In accordance with King James's intention to reform the Western Isles and Highlands, Bishop Knox was on 8 March 1608 joined in commission with Andrew Stuart, 3rd Lord Ochiltree, to take the matter in hand. In May he visited the King at Greenwich, and brought back instructions for a military expedition against the Isles, of which Lord Ochiltree was to be commander, assisted by a council, of which Knox was to be the head with a salary and bodyguard of his own. The expedition sailed early in August, and the castles of Dunivaig and Lochgorme in Islay having been surrendered by Angus Macdonald, Ochiltree opened a court at the castle of Aros in Mull on 15 August. The chieftains were reluctant to come to terms; Ochiltree, acting on the advice of Knox, had them visit him on board his vessel on pretence of a dinner and a sermon from the bishop. Having succeeded in kidnapping them, Ochiltree sailed to Glasgow. On his return Knox accompanied Ochiltree to London, and was commended by the King for his zeal.

Knox was in February 1609 appointed one of a commission to negotiate with the chieftains for the purpose of devising a scheme for the religious settlement of the Western Islands. In May he was the bearer of a confidential message from his colleagues to the king. He returned in June with instructions for a fresh expedition, of which he himself was to be the head, and he conducted the business with great credit to himself. Before the end of July he met the principal chieftains at Iona, and with their consent enacted the "Statutes of Icolmkill". He returned to Edinburgh in September, but immediately proceeded to London. He seems to have been detained at court till the following July, when he returned to Edinburgh, and made formal re-delivery of the Band and Statutes of Icolmkill before the council. On 15 February 1610 he was appointed a member of the court of ecclesiastical high commission for the province of Glasgow, and on 8 May steward of the whole Western Isles, with instructions to make the castle of Dunivaig his headquarters.

==Bishop of Raphoe==

He was nominated to the Church of Ireland bishopric of Raphoe in County Donegal on 7 May 1610 and appointed by letters patent on 26 June 1611; he continued to hold both bishoprics till 22 September 1619, when he resigned that of the Isles in favour of his eldest son, Thomas Knox. Having established a garrison in the castle of Dunivaig, he went to Ireland, and in April 1611 transmitted to Lord Salisbury a report of the state of religion in his diocese.

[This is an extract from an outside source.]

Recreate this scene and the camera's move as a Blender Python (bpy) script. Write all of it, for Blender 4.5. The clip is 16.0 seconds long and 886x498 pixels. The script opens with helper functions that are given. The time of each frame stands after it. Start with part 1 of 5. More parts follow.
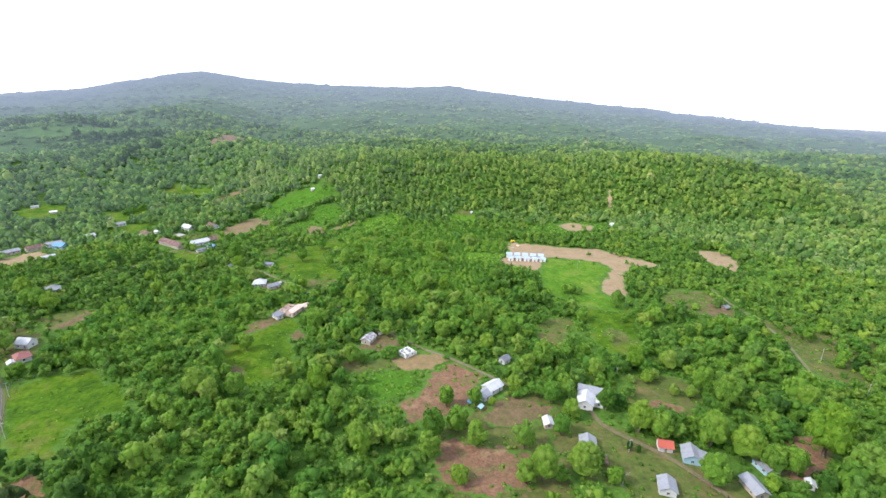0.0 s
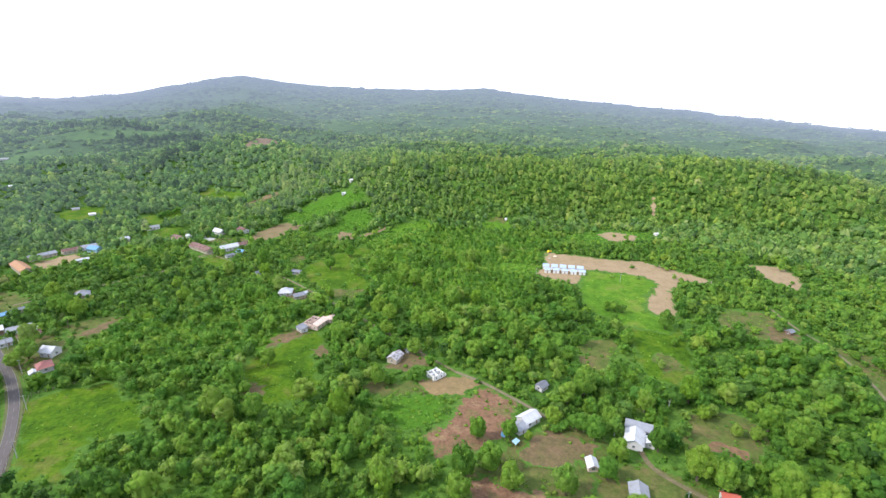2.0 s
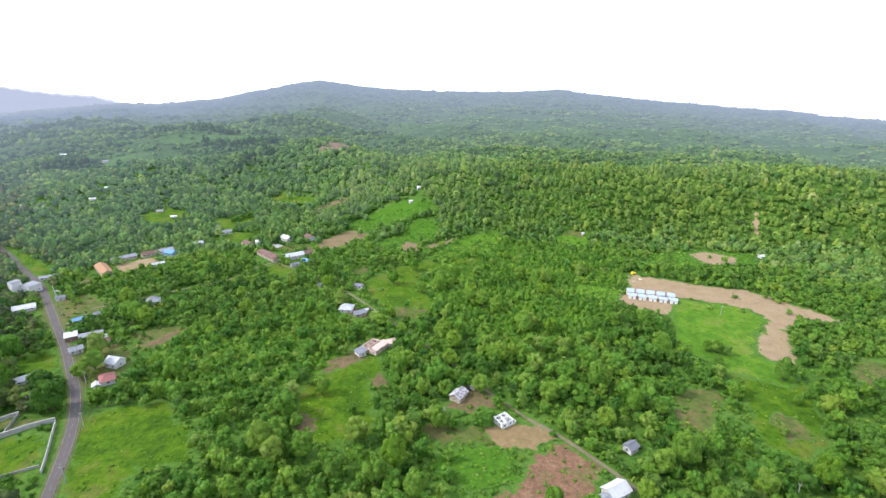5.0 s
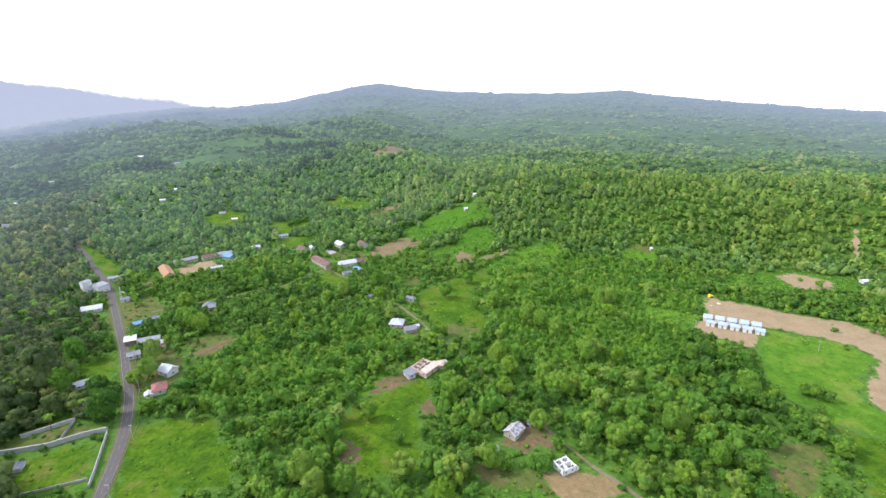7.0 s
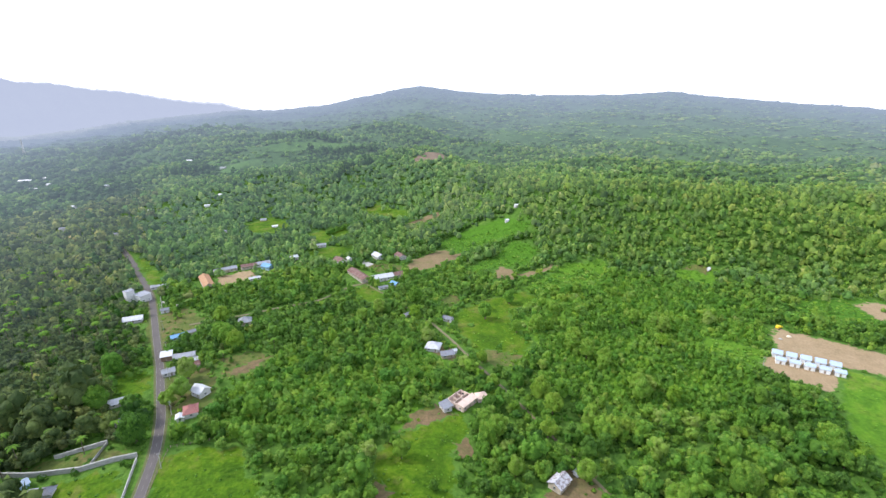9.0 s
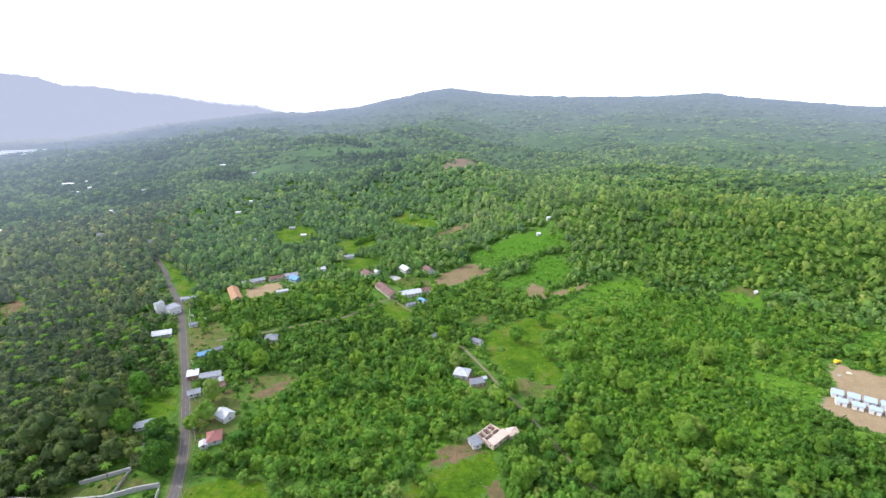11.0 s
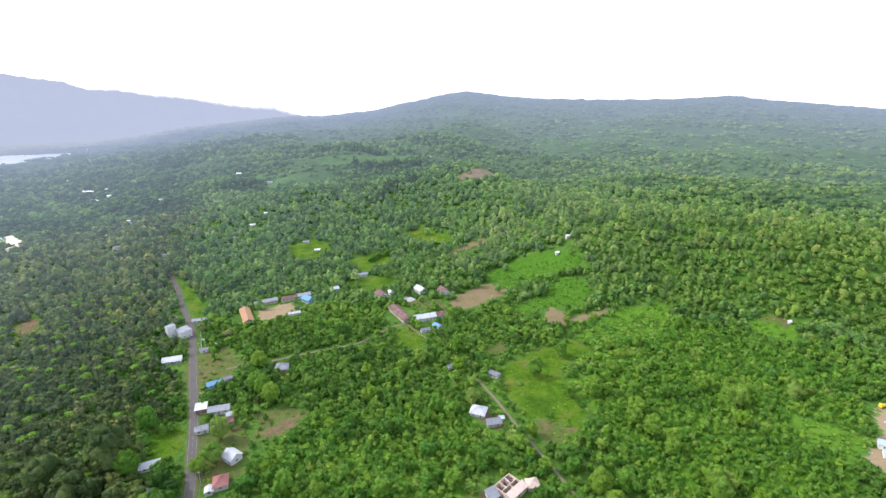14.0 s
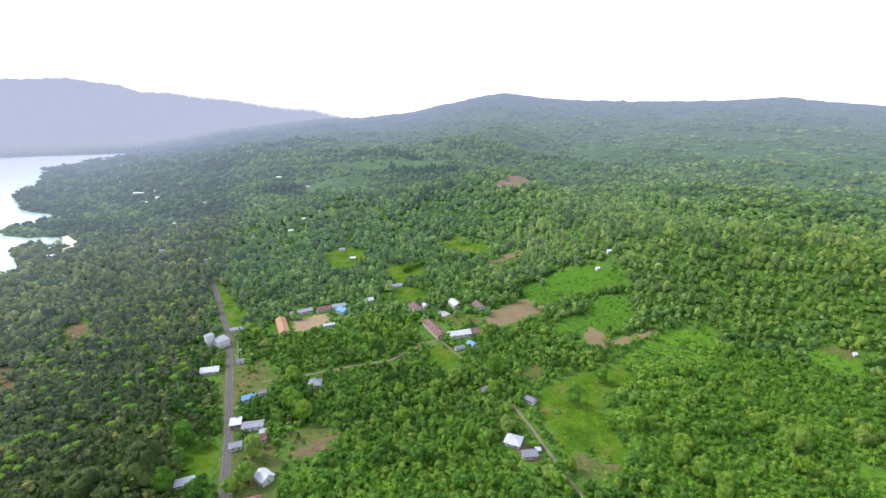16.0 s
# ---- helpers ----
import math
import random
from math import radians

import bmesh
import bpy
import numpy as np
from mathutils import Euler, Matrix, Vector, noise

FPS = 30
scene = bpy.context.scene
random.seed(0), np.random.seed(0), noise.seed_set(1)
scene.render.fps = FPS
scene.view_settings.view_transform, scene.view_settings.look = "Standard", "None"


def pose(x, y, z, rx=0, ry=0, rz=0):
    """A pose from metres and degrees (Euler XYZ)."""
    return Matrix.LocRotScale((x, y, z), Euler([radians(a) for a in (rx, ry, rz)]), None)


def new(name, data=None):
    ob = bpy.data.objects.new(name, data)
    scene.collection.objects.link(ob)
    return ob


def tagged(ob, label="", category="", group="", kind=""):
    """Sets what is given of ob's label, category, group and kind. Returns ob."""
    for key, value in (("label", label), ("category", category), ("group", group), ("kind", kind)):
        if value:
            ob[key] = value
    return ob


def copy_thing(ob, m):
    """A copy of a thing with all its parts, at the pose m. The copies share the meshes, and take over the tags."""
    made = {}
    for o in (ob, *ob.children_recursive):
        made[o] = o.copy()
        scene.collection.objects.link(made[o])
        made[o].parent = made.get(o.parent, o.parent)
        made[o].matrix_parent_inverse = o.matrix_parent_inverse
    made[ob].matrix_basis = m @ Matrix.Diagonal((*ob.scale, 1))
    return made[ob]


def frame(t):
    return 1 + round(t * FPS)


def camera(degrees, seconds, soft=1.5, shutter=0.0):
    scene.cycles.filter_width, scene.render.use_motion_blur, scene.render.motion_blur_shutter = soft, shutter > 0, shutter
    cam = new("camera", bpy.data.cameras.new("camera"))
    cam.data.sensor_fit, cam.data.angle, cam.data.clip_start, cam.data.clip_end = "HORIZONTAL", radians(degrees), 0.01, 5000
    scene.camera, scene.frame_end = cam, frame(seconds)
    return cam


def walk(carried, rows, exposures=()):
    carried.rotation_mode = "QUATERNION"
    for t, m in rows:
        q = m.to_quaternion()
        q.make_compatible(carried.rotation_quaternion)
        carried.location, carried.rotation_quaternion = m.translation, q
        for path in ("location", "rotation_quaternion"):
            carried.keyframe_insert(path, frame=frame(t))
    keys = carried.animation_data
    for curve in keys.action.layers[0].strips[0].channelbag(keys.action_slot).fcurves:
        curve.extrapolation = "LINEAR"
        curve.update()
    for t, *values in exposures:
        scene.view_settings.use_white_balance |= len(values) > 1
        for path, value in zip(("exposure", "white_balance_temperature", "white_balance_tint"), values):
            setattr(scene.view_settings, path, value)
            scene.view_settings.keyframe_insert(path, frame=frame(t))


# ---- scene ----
cam = camera(87.05, 16.0, soft=1.45)
# seconds, place in metres, turn in degrees
PATH = [
    (0.0, -9.66, -76.33, 124.74, 72.443, -1.029, -20.856),
    (0.5, -8.07, -72.01, 125.00, 72.517, -0.975, -20.803),
    (1.0, -6.14, -67.37, 125.20, 72.531, -0.912, -19.962),
    (1.5, -4.57, -62.50, 125.11, 72.564, -0.867, -18.606),
    (2.0, -3.72, -57.80, 125.04, 72.655, -0.789, -16.885),
    (2.5, -2.77, -52.81, 125.11, 72.700, -0.685, -15.017),
    (3.0, -2.00, -47.72, 125.74, 72.633, -0.576, -13.142),
    (3.5, -1.68, -42.99, 126.33, 72.619, -0.525, -11.558),
    (4.0, -0.79, -38.23, 126.63, 72.701, -0.449, -10.264),
    (6.5, 1.17, -14.34, 130.13, 72.894, -0.119, -4.546),
    (7.0, 0.49, -9.69, 130.83, 72.964, -0.038, -2.035),
    (7.5, 0.40, -4.90, 132.24, 72.963, -0.005, -0.722),
    (8.0, 0.00, 0.00, 134.00, 72.940, 0.017, -0.005),
    (8.5, -0.26, 4.47, 135.81, 72.994, 0.118, 1.450),
    (9.0, -0.95, 8.65, 137.74, 73.107, 0.144, 2.733),
    (11.5, -4.83, 25.71, 149.19, 73.199, 0.232, 6.666),
    (12.0, -5.32, 28.59, 151.29, 73.234, 0.266, 6.994),
    (12.5, -5.82, 31.10, 153.44, 73.284, 0.279, 7.005),
    (13.0, -5.68, 33.76, 155.91, 73.275, 0.330, 7.052),
    (13.5, -6.13, 36.02, 158.46, 73.269, 0.325, 7.047),
    (14.0, -7.00, 38.89, 160.49, 73.327, 0.330, 7.975),
    (14.5, -8.21, 41.62, 162.49, 73.362, 0.350, 10.147),
    (15.0, -9.31, 44.13, 164.60, 73.414, 0.330, 11.201),
    (15.5, -9.74, 46.60, 167.12, 73.406, 0.337, 11.783),
    (16.0, -10.52, 49.19, 169.72, 73.400, 0.330, 12.313),
]
walk(cam, [(t, pose(*p)) for t, *p in PATH], [(0.0, 0.46, 6300, 13), (9.0, 0.43, 6260, 13), (13.0, 0.42, 6270, 13), (16.0, 0.33, 6230, 15)])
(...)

In consequence of his report the King instructed Sir Arthur Chichester to require the Archbishop of Armagh to convene a meeting of the bishops of his province in order to consider the reformation of ecclesiastical abuses in the north of Ireland. In October Chichester reported favourably on Bishop Knox to the King. On 13 February 1612 the King authorised Dr. Knox's admission to the Scottish Privy Council; he was granted arrears and expenses, and the Isle of Barra for life.

In 1614 the castle of Dunivaig was surprised by the Macdonalds, and Knox, attempting to retake it with insufficient force, was defeated and compelled to treat. He consented to solicit a lease of the Crown lands of Isla for Angus Oig Macdonald, together with the proprietary rights in the castle of Dunivaig, and a free pardon for all crimes up to date, and to leave his son Thomas and his nephew John Knox of Ranfurly as hostages for his good faith. The council, however, refused these terms, and prepared to reduce the Macdonalds by force.

Bishop Knox then advised deceit in dealing with the Macdonalds, with a view to the plantation of their lands by men from the north of Ireland and the west of Scotland. His approach was taken up in part by the Earl of Argyll on behalf of his kinsman, John Campbell of Calder, who had undertaken their reduction on condition of succeeding to their inheritance. A John Graham managed that Thomas and John Knox were freed, and on 6 January 1616 Campbell of Calder, with the assistance of Sir Oliver Lambart, captured Dunivaig.

Knox resigned the bishopric of the Isles in 1618, but continued as Protestant Lord Bishop of Raphoe till his death on 27 March 1633. Two bells he had taken from the abbey of Icolmkill to Raphoe were by royal edict sent back by his successor, Bishop John Lesley.

==Family==
He married a cousin Elizabeth Knox, and by her he had three sons, Thomas, James, and George, and two daughters, Margaret, who married John Cunningham of Cambuskeith, son of James Cunningham, 7th Earl of Glencairn, and another, who married John Hamilton of Woodhall. The three sons took orders in the church.